Here are the details:

CRAFT CENTER GALLERY

Doors
March 28-April 30

Reception: 6-7 p.m. Friday, April 8

Erin Jackson, ceramics instructor at the Craft Center, shows that she can paint, too.

The Craft Center and its gallery are in the South Silo. Regular hours: 10 a.m.-10 p.m. Monday-Thursday, 10 a.m.-7 p.m. Friday and 10 a.m.-6 p.m. weekends.

NELSON GALLERY

Across the Great Divide: A Photo Chronicle of the Counterculture
Least Favorite: Josh Greene
March 31-May 22

Panel discussion (Across the Great Divide): 3 p.m. Thursday, March 31
Opening reception (for both exhibitions): 5:30-7:30 p.m. Thursday, March 31

Across the Great Divide — Photos by New Mexico’s Roberta Price, who left her home in the Northeast to pursue the hippie aesthetic in the late ’60s and became one of the founders of Colorado’s Libre commune, which still exists today. The exhibition’s title is the same as the title of Price’s new book, published last November by the University of New Mexico Press.

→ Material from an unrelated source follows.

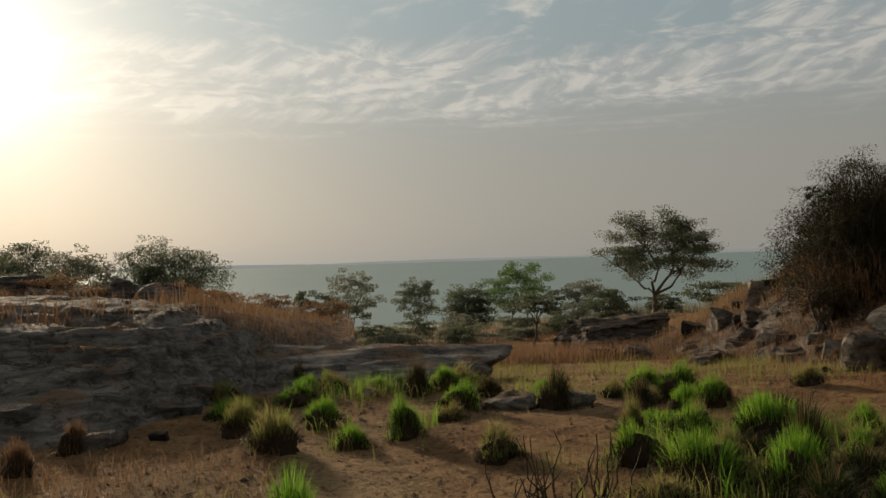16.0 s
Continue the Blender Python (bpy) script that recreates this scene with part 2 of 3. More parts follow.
M_LEAF_BRIGHT = material("bright_tree_leaf", blade((0.15, 0.19, 0.08), (0.11, 0.20, 0.065), (0.16, 0.25, 0.08), 0.55))
# Paled to grey so the colour itself carries haze over distant foliage.
M_LEAF_HAZE = material("haze_grey_leaf", blade((0.25, 0.22, 0.16), (0.18, 0.19, 0.13), (0.24, 0.24, 0.165), 0.55))
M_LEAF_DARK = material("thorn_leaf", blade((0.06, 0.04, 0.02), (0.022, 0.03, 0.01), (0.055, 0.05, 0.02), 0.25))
M_WATER = material("lake_water", lake)
M_FAR = material("far_shore_glow", hazy)
M_SAND = material("pale_sand", plain((0.5, 0.46, 0.4)))

# ---- builders ----
def vnoise(x, y, seed=0):
    """Smooth value noise between 0 and 1 on arrays."""
    def h(i, j):
        v = np.sin(i * 127.1 + j * 311.7 + seed * 74.7) * 43758.5453
        return v - np.floor(v)
    i, j = np.floor(x), np.floor(y)
    u, v = x - i, y - j
    u, v = u * u * (3 - 2 * u), v * v * (3 - 2 * v)
    return (h(i, j) * (1 - u) + h(i + 1, j) * u) * (1 - v) + (h(i, j + 1) * (1 - u) + h(i + 1, j + 1) * u) * v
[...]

Simon Sadler, professor of architectural history in the Design Program, curated the Nelson’s exhibition.

“It can be argued that Libre and other communes mark the beginning of the end of America’s unquestioned embrace of the suburban ideal by the first generation to grow up in that environment,” Sadler said.

“That generation sought to reinvent community, and its struggles were parallel to the investigations that led to Davis’ own Baggins End and Village Homes.” The former is the name of the domes residential area on the Davis campus, the latter refers to the ecosubdivision in west Davis.

Sadler is among the people who are due to participate in the opening day panel, along with Price; Jesse Drew, filmmaker, associate professor in the Program in Technocultural Studies, and the program’s director; and Erin Elder, freelance curator. Renny Pritikin, gallery director, as the moderator.

Least Favorite — Josh Greene, a San Francisco-based art humorist, addresses the question: What do your parents really think of what you do? In a larger sense, he is exploring what the wider society thinks about contemporary art.

He enlists his family in many of his art projects, and, for this work, he asked his parents, siblings, cousins, aunts and uncles, and others to name their least favorite of his art projects over the past decade, and to explain why. Least Favorite comprises the responses, along with portraits of the responders.

The Nelson Gallery is in Nelson Hall (formerly the University Club). Regular hours: 11 a.m.-5 p.m. Saturday-Thursday, and by appointment on Fridays.

C.N. GORMAN MUSEUM

Extended Voices: Prints from Crow’s Shadow Press
April 4-June 12

Talk by Frank Janzen, about the history and collections of Crow’s Shadow Press: 4 p.m. Tuesday, April 5, 3201 Hart Hall
Reception: 5 p.m. Tuesday, April 5

Crow’s Shadow Press is the publishing arm of the Crow’s Shadow Institute of the Arts in Pendleton, Ore. With a primary focus on printmaking, the institute’s studio attracts established as well as emerging Native American artists.

Extended Voices, presented in collaboration with Tamarind master printer Frank Janzen, reflects a range of printing techniques by such established artists as Rick Bartow, Edgar Heap of Birds, James Lavadour, Kay Walkingstick, Joe Feddersen, Marie Watt, Phillip John Charette, Gerald McMaster and Wendy Red Star.

The C.N. Gorman Museum is in 1316 Hart Hall. Regular hours: noon-5 p.m. Monday-Friday.